Staff Picks: April

Mark Nosiri
Senior Contributor
Artist: OneofUs
Album: Disengage
Comments: Released in late 2011, Disengage is the debut album by international jazz/soul collaborative OneofUs. The duo’s music consists of jazz sample-heavy instrumentals produced by Maryland-based beatsmith Nathan “Sinitus Tempo” Peters, providing the backdrop for vocals by Australian singer Kitty Wong. At times, the record feels indulgent, but in a good way. Kitty Wong takes listeners on a ride into her own world with some beautifully cinematic beats behind her soft and smokey vocals. It gets to a point where one could believe Kitty could make complete nonsense sound incredible.
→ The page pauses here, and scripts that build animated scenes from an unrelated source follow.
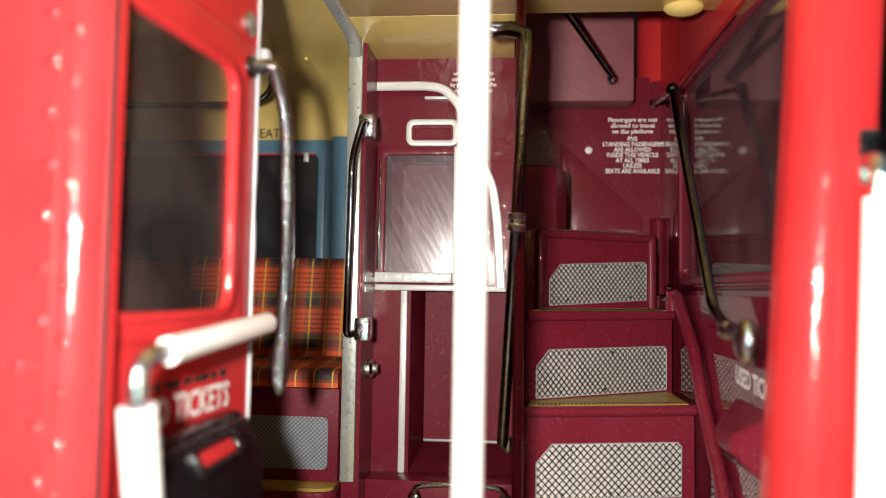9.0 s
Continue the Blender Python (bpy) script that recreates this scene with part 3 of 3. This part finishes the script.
# ---- luggage panel under the stairs ----
LUG = XZ(2.97)
bm = box((-1.47, 2.85, -0.02), (-0.86, 3.02, 0.435), 0.012)
setting("luggage_plinth", bm, MAROON, "maroon plinth below the luggage panel", "plinth")
bm = plate([(-1.465, 0.43), (-1.315, 0.43), (-1.315, 1.165), (-1.465, 1.165)], LUG, -0.05, 0)
ring(rrect(-1.465, 1.165, -0.88, 2.14, 0.001), rrect(-1.428, 1.230, -1.132, 1.718, 0.012), LUG, -0.05, 0, 0, bm)
lug = setting("wall_luggage", bm, MAROON, "maroon luggage panel with silver trim under the staircase", "wall")
curve = [(-1.463, 1.992), (-1.26, 1.992), (-1.19, 1.982), (-1.12, 1.91), (-1.085, 1.80), (-1.06, 1.715), (-0.99, 1.60), (-0.968, 1.45), (-0.950, 1.18)]
path3 = fillet([(a, 2.915, b) for a, b in curve], 0.06, 5)
outer = [(q.x, q.z) for q in path3] + [(-0.88, 1.18), (-0.88, 2.14), (-1.463, 2.14)]
bm = bmesh.new()
splay = [[Vector((-1.316, 2.972, 0.43)), Vector((-1.316, 2.972, 1.165)), Vector((-0.88, 2.972, 0.43))], [Vector((-1.268, 3.10, 0.535)), Vector((-1.268, 3.10, 1.165)), Vector((-0.88, 3.10, 0.535))]]
va, vb = ([bm.verts.new(v) for v in row] for row in splay)
bm.faces.new((va[0], va[1], vb[1], vb[0]))
bm.faces.new((va[0], vb[0], vb[2], va[2]))
bmesh.ops.solidify(bm, geom=bm.faces[:], thickness=-0.012)
part("recess_splay", bm, MAROON, lug, sharp=0.3)
part("recess_back", plate([(-1.30, 0.50), (-0.88, 0.50), (-0.88, 1.18), (-1.30, 1.18)], LUG, -0.15, -0.127), MAROON_SATIN, lug, "satin maroon back of the luggage recess")
part("front_panel", plate(outer, LUG, 0.0, 0.052), MAROON, lug)
part("curved_trim", tube(path3, 0, flat=(0.036, 0.014), up=(0, -1, 0)), SILVER, lug, "curved silver trim")
part("cross_trim", box((-1.463, 2.955, 1.163), (-0.93, 2.972, 1.187), 0.004), SILVER, lug, "silver trim")
part("post_trim", box((-1.355, 2.955, 0.435), (-1.328, 2.972, 1.163), 0.004), SILVER, lug, "silver trim")
part("slot_frame", ring(rrect(-1.345, 1.755, -1.130, 1.865, 0.03), rrect(-1.322, 1.778, -1.153, 1.842, 0.012), LUG, 0, 0.016, 0.004), SILVER, lug, "silver rounded slot frame")
part("slot_back", ring(rrect(-1.322, 1.778, -1.153, 1.842, 0.01), rrect(-1.308, 1.79, -1.167, 1.83, 0.01), LUG, 0, 0.008, 0.003), MAROON, lug)
part("hinge", tube(subdiv((-1.448, 2.945, 1.25), (-1.448, 2.945, 1.70), 40), 0.007, 8, wobble=0.7), CHROME, lug, "worn chrome hinge")
# thin silver bar drawn as the worn highlight below the curved trim
part("highlight_strip", box((-1.27, 2.94, 1.945), (-1.13, 2.972, 1.957), 0.003), SILVER, lug, "silver strip drawn for a worn highlight")
part("pane_frame", ring(rrect(-1.462, 1.19, -1.078, 1.752, 0.01), rrect(-1.425, 1.232, -1.135, 1.716, 0.015), LUG, 0, 0.022, 0.006), MAROON, lug)
part("pane_box", plate([(-1.46, 1.20), (-1.10, 1.20), (-1.10, 1.75), (-1.46, 1.75)], LUG, -0.20, -0.17), MAROON, lug)
part("pane_panel", plate(rrect(-1.375, 1.245, -1.105, 1.70, 0.012), LUG, -0.17, -0.145, 0.008), MAROON_DULL, lug, "pale maroon panel behind the pane")
for a0, a1 in ((-1.46, -1.43), (-1.13, -1.10)):
    part("reveal", plate([(a0, 1.20), (a1, 1.20), (a1, 1.75), (a0, 1.75)], LUG, -0.17, -0.052), MAROON, lug)
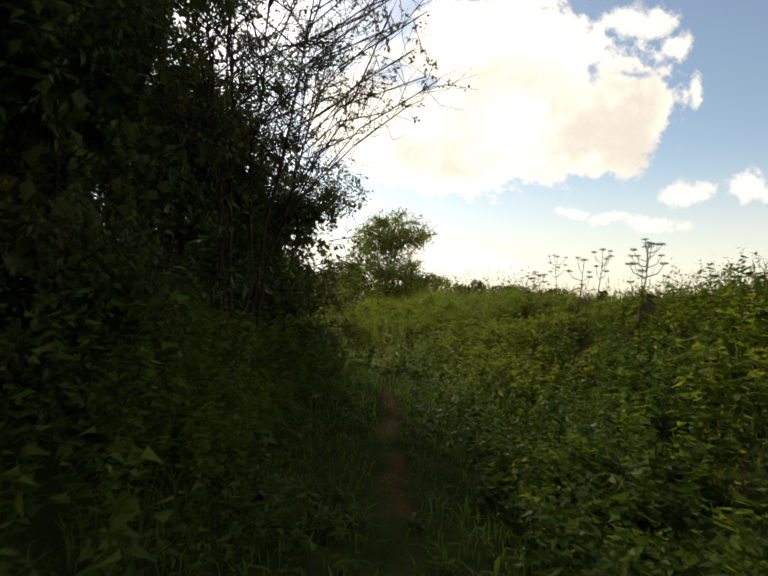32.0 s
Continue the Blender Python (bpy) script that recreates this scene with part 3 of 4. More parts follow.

Definitely a hidden gem for fans of the easy-listening/nu-jazz persuasion.

Will Donelson
Assistant Editor
Artist: Dry the River
Album: Shallow Bed
Comments: We are all aware of how easily a hook can sell a song, but in truth, many times that’s all a song really needs. My God, does Shallow Bed have some great hooks. From the first cheering chorus of “Animal Skins,” it’s obvious Dry the River know how to captivate a listener. However, between the hooks is an odd area. The band fluctuates between the overly simple and needlessly overdone, leaving many songs to feel only partially realized. Still, when the build of “Lion’s Den” pays off, it feels like the beaten, unusual path was well worth traveling.

James Brightman
Senior Contributor
Artist: Grinderman
Album: Grinderman 2
Comments: I am eagerly anticipating a new Bad Seeds album and it just ain’t coming. Nick Cave’s recent collaboration with The Flaming Lips (“You, Man? Human?”) didn’t set me on fire, so I went back to the stupendously gritty Grinderman 2 for a better fix, and now I’m even more eager for Nick Cave and the Bad Seeds to return – such is life. This album is a tour de force of the garage rock genre and represents a renaissance man that barely puts a foot wrong; the kind of guy that could breathe on Justin Bieber and give him critical credibility (if you’re reading this, Nick, don’t breathe on Justin Bieber). A forty-odd minute guttural roar of epic proportions, the amp is turned up to 12.

Michael Starr
Senior Contributor
Artist: The National
Album: High Violet
Comments: High Violet is perhaps the record most people will know the National for. In many ways it’s a triumphant release, a synthesis of the influences and sounds of their previous records. Perhaps more excitingly, it is the sound of a band fully finding their feet and promising us so much more. The lyrically self-lacerating “Conversation 16,” with Matt Behringer’s torn cries of “I’m Evil” and the brooding build and chorus of “Bloodbuzz Ohio” are perhaps the most obvious stand out tracks on the record, but as an album it is stunning. Fluid and enticing, every track has it’s own place on the record, and every one affecting in its own right. Give it a listen, even if it’s just for the lyrical genius of Matt Behringer.

Courtnay Glatter
Artist: Florence and the Machine
Album: Ceremonials
Comments: Every lyric and instrument throughout cuts me to the core. Florence sings with every fiber of her being. Ceremonials is without a doubt a perfect accompaniment for her new tour. The album is full of booming instruments and lyrics that transport the listener. While the album does have its upbeat, happier songs like “Heartlines,” you could tell Welch was in a darker period of her life during its creation. Her sophomore effort is completely relatable to women either in relationships or at the end of relationships. She also sings about her battle with depression in “Breaking Down,” but in a way that compares her sadness to a ghost she can’t shake. Though Florence talks about depression, you will not feel depressed when listening to Ceremonials; you will feel utter joy.